▶ Data excerpt:
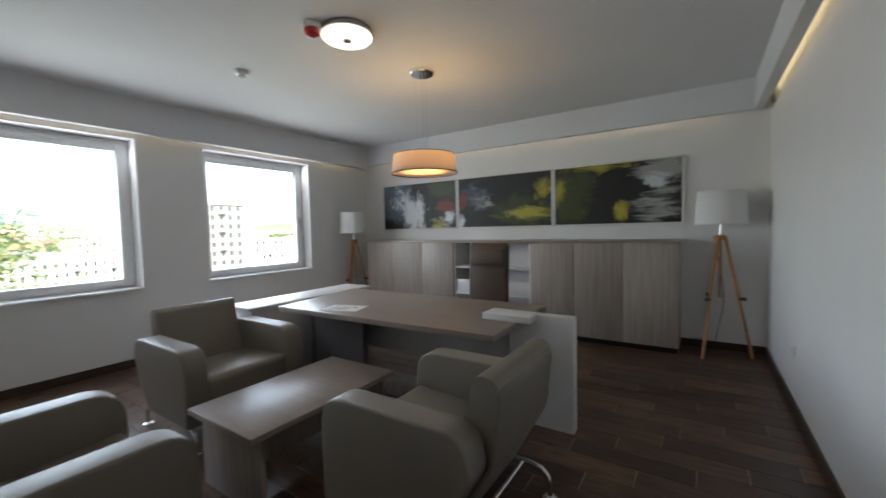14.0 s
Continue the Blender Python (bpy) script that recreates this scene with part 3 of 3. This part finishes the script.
def desk_chair(m):
    c = thing("office_chair", "brown leather high-back office chair on a chrome base", "office chair", m)
    prof = rounded([(-0.02, 0.45), (0.06, 0.45), (0.11, 1.06), (0.05, 1.10), (0.02, 1.05)], [0.02, 0.03, 0.03, 0.02, 0.03])
    back = prism(prof, "x", -0.23, 0.23)
    bmesh.ops.bevel(back, geom=list({e for f in back.faces if len(f.verts) > 4 for e in f.edges}), offset=0.03, segments=3, profile=0.5, affect="EDGES")
    part("backrest", back, BROWN, c)
    part("head_seam", rbox(-0.215, 0.215, -0.006, 0.004, 0.855, 0.862, 0.002), BLACK, c)
    part("headrest", rbox(-0.205, 0.205, -0.012, 0.06, 0.87, 1.05, 0.03, 4), BROWN, c)
    part("seat", rbox(-0.25, 0.25, -0.48, 0.02, 0.42, 0.52, 0.04, 4), BROWN, c)
    part("column", tube([(0, -0.22, 0.09), (0, -0.22, 0.42)], 0.025, 16), CHROME, c)
    for i in range(5):
        a = i * 2 * math.pi / 5 + 0.3
        q = part("base_arm", tube([(0, -0.22, 0.10), (0.28 * math.cos(a), -0.22 + 0.28 * math.sin(a), 0.07)], 0.018, 10, None, 0.012), CHROME, c)
        part("castor", tube([(0.28 * math.cos(a) - 0.012, -0.22 + 0.28 * math.sin(a), 0.028), (0.28 * math.cos(a) + 0.012, -0.22 + 0.28 * math.sin(a), 0.028)], 0.028, 14), BLACK, q)


desk_chair(pose(5.62, 7.25, 0, 0, 0, -88) @ Matrix.Diagonal((0.88, 1, 1, 1)))


def tripod_lamp(m, label):
    l = thing("floor_lamp", label, "floor lamp", m, "tripod floor lamps")
    part("shade", lathe([(0.195, 1.25), (0.205, 1.25), (0.185, 1.56), (0.176, 1.56)], 40, closed=True), FABRIC, l, "white drum shade")
    part("stem", tube([(0, 0, 1.12), (0, 0, 1.30)], 0.012, 12), CHROME, l)
    part("hub", lathe([(0.045, 1.10), (0.05, 1.115), (0.05, 1.14), (0.04, 1.15)], 20), BEECH, l)
    part("centre_pole", tube([(0, 0, 0.55), (0, 0, 1.10)], 0.011, 10), BEECH, l)
    for i in range(3):
        a = i * 2 * math.pi / 3 + 0.5
        d = Vector((math.cos(a), math.sin(a), 0))
        leg = part("leg", tube([tuple(d * 0.035 + Vector((0, 0, 1.13))), tuple(d * 0.25 + Vector((0, 0, 0.0)))], 0.017, 10, None, 0.013), BEECH, l)
        part("clamp_knob", tube([tuple(d * 0.14 + Vector((0, 0, 0.55))), tuple(d * 0.20 + Vector((0, 0, 0.55)))], 0.016, 12), BLACK, leg)
    cord = [(0.02 + 0.05 * math.sin(i * 0.5), 0.03 * math.cos(i * 0.4), 1.10 - i * 0.068) for i in range(17)]
    part("cord", tube(cord, 0.003, 6), BLACK, l)


tripod_lamp(pose(6.66, 5.36, 0) @ Matrix.Diagonal((1, 1, 0.98, 1)), "white drum floor lamp on a beech tripod in the corner")
tripod_lamp(pose(6.32, 9.80, 0, 0, 0, 40) @ Matrix.Diagonal((0.98, 0.98, 0.97, 1)), "white drum floor lamp on a beech tripod near the window")
tripod_lamp(pose(0.70, 9.74, 0, 0, 0, 15), "white drum floor lamp on a wooden tripod in the next office")


def pendant(m):
    p = thing("pendant_lamp", "pink-white drum pendant lamp glowing warm on thin wires", "pendant lamp", m)
    part("canopy", lathe([(0.10, 0.0), (0.10, -0.02), (0.09, -0.028)], 32), CHROME, p)
    zt, zb = -0.668, -0.815
    part("shade", lathe([(0.242, zt), (0.246, zt), (0.268, zb), (0.264, zb)], 56, closed=True), PEND, p)
    part("rim", lathe([(0.263, zb - 0.003), (0.270, zb - 0.003), (0.270, zb + 0.004), (0.263, zb + 0.004)], 56, closed=True), BRONZE, p)
    part("rim", lathe([(0.241, zt - 0.003), (0.248, zt - 0.003), (0.248, zt + 0.004), (0.241, zt + 0.004)], 56, closed=True), BRONZE, p)
    part("diffuser", lathe([(0.03, zb + 0.008), (0.260, zb + 0.012), (0.260, zb + 0.016), (0.03, zb + 0.014)], 48), PEND, p, "translucent lower diffuser")
    part("bulb_disc", lathe([(0.02, zb + 0.05), (0.15, zb + 0.05), (0.15, zb + 0.06), (0.02, zb + 0.075)], 32), BULB, p)
    part("knob", lathe([(0.018, zb + 0.0), (0.018, zb + 0.007)], 16), CHROME, p)
    for i in range(3):
        a = i * 2 * math.pi / 3
        part("wire", tube([(0.05 * math.cos(a), 0.05 * math.sin(a), -0.025), (0.05 * math.cos(a) * 1.2, 0.05 * math.sin(a) * 1.2, zt - 0.02)], 0.0014, 6), CHROME, p)
    part("stem", tube([(0, 0, -0.025), (0, 0, zb + 0.05)], 0.003, 6), CHROME, p)


BRONZE = material("dull_rim", (0.33, 0.27, 0.22), 0.5)
pendant(pose(4.835, 7.40, CZ))

sd = thing("smoke_detector", "small white round smoke detector on the ceiling", "smoke detector", pose(3.985, 8.53, CZ))
part("base", lathe([(0.055, 0.0), (0.055, -0.012), (0.045, -0.03), (0.02, -0.034)], 28), PLASTIC, sd)
part("grille", lathe([(0.03, -0.0345), (0.03, -0.04), (0.02, -0.043)], 20), GREYPL, sd)
fa = thing("fire_beacon", "small red and white fire alarm beacon beside the ceiling light", "alarm", pose(3.85, 7.51, CZ))
part("base", lathe([(0.06, 0.0), (0.06, -0.03), (0.05, -0.035)], 24), PLASTIC, fa)
part("lens", lathe([(0.05, -0.0355), (0.045, -0.06), (0.02, -0.075)], 24), RED, fa, "red lens")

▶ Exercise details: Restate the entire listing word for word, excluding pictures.

▶ Correct answer:
14.0 s
Continue the Blender Python (bpy) script that recreates this scene with part 3 of 3. This part finishes the script.
def desk_chair(m):
    c = thing("office_chair", "brown leather high-back office chair on a chrome base", "office chair", m)
    prof = rounded([(-0.02, 0.45), (0.06, 0.45), (0.11, 1.06), (0.05, 1.10), (0.02, 1.05)], [0.02, 0.03, 0.03, 0.02, 0.03])
    back = prism(prof, "x", -0.23, 0.23)
    bmesh.ops.bevel(back, geom=list({e for f in back.faces if len(f.verts) > 4 for e in f.edges}), offset=0.03, segments=3, profile=0.5, affect="EDGES")
    part("backrest", back, BROWN, c)
    part("head_seam", rbox(-0.215, 0.215, -0.006, 0.004, 0.855, 0.862, 0.002), BLACK, c)
    part("headrest", rbox(-0.205, 0.205, -0.012, 0.06, 0.87, 1.05, 0.03, 4), BROWN, c)
    part("seat", rbox(-0.25, 0.25, -0.48, 0.02, 0.42, 0.52, 0.04, 4), BROWN, c)
    part("column", tube([(0, -0.22, 0.09), (0, -0.22, 0.42)], 0.025, 16), CHROME, c)
    for i in range(5):
        a = i * 2 * math.pi / 5 + 0.3
        q = part("base_arm", tube([(0, -0.22, 0.10), (0.28 * math.cos(a), -0.22 + 0.28 * math.sin(a), 0.07)], 0.018, 10, None, 0.012), CHROME, c)
        part("castor", tube([(0.28 * math.cos(a) - 0.012, -0.22 + 0.28 * math.sin(a), 0.028), (0.28 * math.cos(a) + 0.012, -0.22 + 0.28 * math.sin(a), 0.028)], 0.028, 14), BLACK, q)


desk_chair(pose(5.62, 7.25, 0, 0, 0, -88) @ Matrix.Diagonal((0.88, 1, 1, 1)))


def tripod_lamp(m, label):
    l = thing("floor_lamp", label, "floor lamp", m, "tripod floor lamps")
    part("shade", lathe([(0.195, 1.25), (0.205, 1.25), (0.185, 1.56), (0.176, 1.56)], 40, closed=True), FABRIC, l, "white drum shade")
    part("stem", tube([(0, 0, 1.12), (0, 0, 1.30)], 0.012, 12), CHROME, l)
    part("hub", lathe([(0.045, 1.10), (0.05, 1.115), (0.05, 1.14), (0.04, 1.15)], 20), BEECH, l)
    part("centre_pole", tube([(0, 0, 0.55), (0, 0, 1.10)], 0.011, 10), BEECH, l)
    for i in range(3):
        a = i * 2 * math.pi / 3 + 0.5
        d = Vector((math.cos(a), math.sin(a), 0))
        leg = part("leg", tube([tuple(d * 0.035 + Vector((0, 0, 1.13))), tuple(d * 0.25 + Vector((0, 0, 0.0)))], 0.017, 10, None, 0.013), BEECH, l)
        part("clamp_knob", tube([tuple(d * 0.14 + Vector((0, 0, 0.55))), tuple(d * 0.20 + Vector((0, 0, 0.55)))], 0.016, 12), BLACK, leg)
    cord = [(0.02 + 0.05 * math.sin(i * 0.5), 0.03 * math.cos(i * 0.4), 1.10 - i * 0.068) for i in range(17)]
    part("cord", tube(cord, 0.003, 6), BLACK, l)


tripod_lamp(pose(6.66, 5.36, 0) @ Matrix.Diagonal((1, 1, 0.98, 1)), "white drum floor lamp on a beech tripod in the corner")
tripod_lamp(pose(6.32, 9.80, 0, 0, 0, 40) @ Matrix.Diagonal((0.98, 0.98, 0.97, 1)), "white drum floor lamp on a beech tripod near the window")
tripod_lamp(pose(0.70, 9.74, 0, 0, 0, 15), "white drum floor lamp on a wooden tripod in the next office")


def pendant(m):
    p = thing("pendant_lamp", "pink-white drum pendant lamp glowing warm on thin wires", "pendant lamp", m)
    part("canopy", lathe([(0.10, 0.0), (0.10, -0.02), (0.09, -0.028)], 32), CHROME, p)
    zt, zb = -0.668, -0.815
    part("shade", lathe([(0.242, zt), (0.246, zt), (0.268, zb), (0.264, zb)], 56, closed=True), PEND, p)
    part("rim", lathe([(0.263, zb - 0.003), (0.270, zb - 0.003), (0.270, zb + 0.004), (0.263, zb + 0.004)], 56, closed=True), BRONZE, p)
    part("rim", lathe([(0.241, zt - 0.003), (0.248, zt - 0.003), (0.248, zt + 0.004), (0.241, zt + 0.004)], 56, closed=True), BRONZE, p)
    part("diffuser", lathe([(0.03, zb + 0.008), (0.260, zb + 0.012), (0.260, zb + 0.016), (0.03, zb + 0.014)], 48), PEND, p, "translucent lower diffuser")
    part("bulb_disc", lathe([(0.02, zb + 0.05), (0.15, zb + 0.05), (0.15, zb + 0.06), (0.02, zb + 0.075)], 32), BULB, p)
    part("knob", lathe([(0.018, zb + 0.0), (0.018, zb + 0.007)], 16), CHROME, p)
    for i in range(3):
        a = i * 2 * math.pi / 3
        part("wire", tube([(0.05 * math.cos(a), 0.05 * math.sin(a), -0.025), (0.05 * math.cos(a) * 1.2, 0.05 * math.sin(a) * 1.2, zt - 0.02)], 0.0014, 6), CHROME, p)
    part("stem", tube([(0, 0, -0.025), (0, 0, zb + 0.05)], 0.003, 6), CHROME, p)


BRONZE = material("dull_rim", (0.33, 0.27, 0.22), 0.5)
pendant(pose(4.835, 7.40, CZ))

sd = thing("smoke_detector", "small white round smoke detector on the ceiling", "smoke detector", pose(3.985, 8.53, CZ))
part("base", lathe([(0.055, 0.0), (0.055, -0.012), (0.045, -0.03), (0.02, -0.034)], 28), PLASTIC, sd)
part("grille", lathe([(0.03, -0.0345), (0.03, -0.04), (0.02, -0.043)], 20), GREYPL, sd)
fa = thing("fire_beacon", "small red and white fire alarm beacon beside the ceiling light", "alarm", pose(3.85, 7.51, CZ))
part("base", lathe([(0.06, 0.0), (0.06, -0.03), (0.05, -0.035)], 24), PLASTIC, fa)
part("lens", lathe([(0.05, -0.0355), (0.045, -0.06), (0.02, -0.075)], 24), RED, fa, "red lens")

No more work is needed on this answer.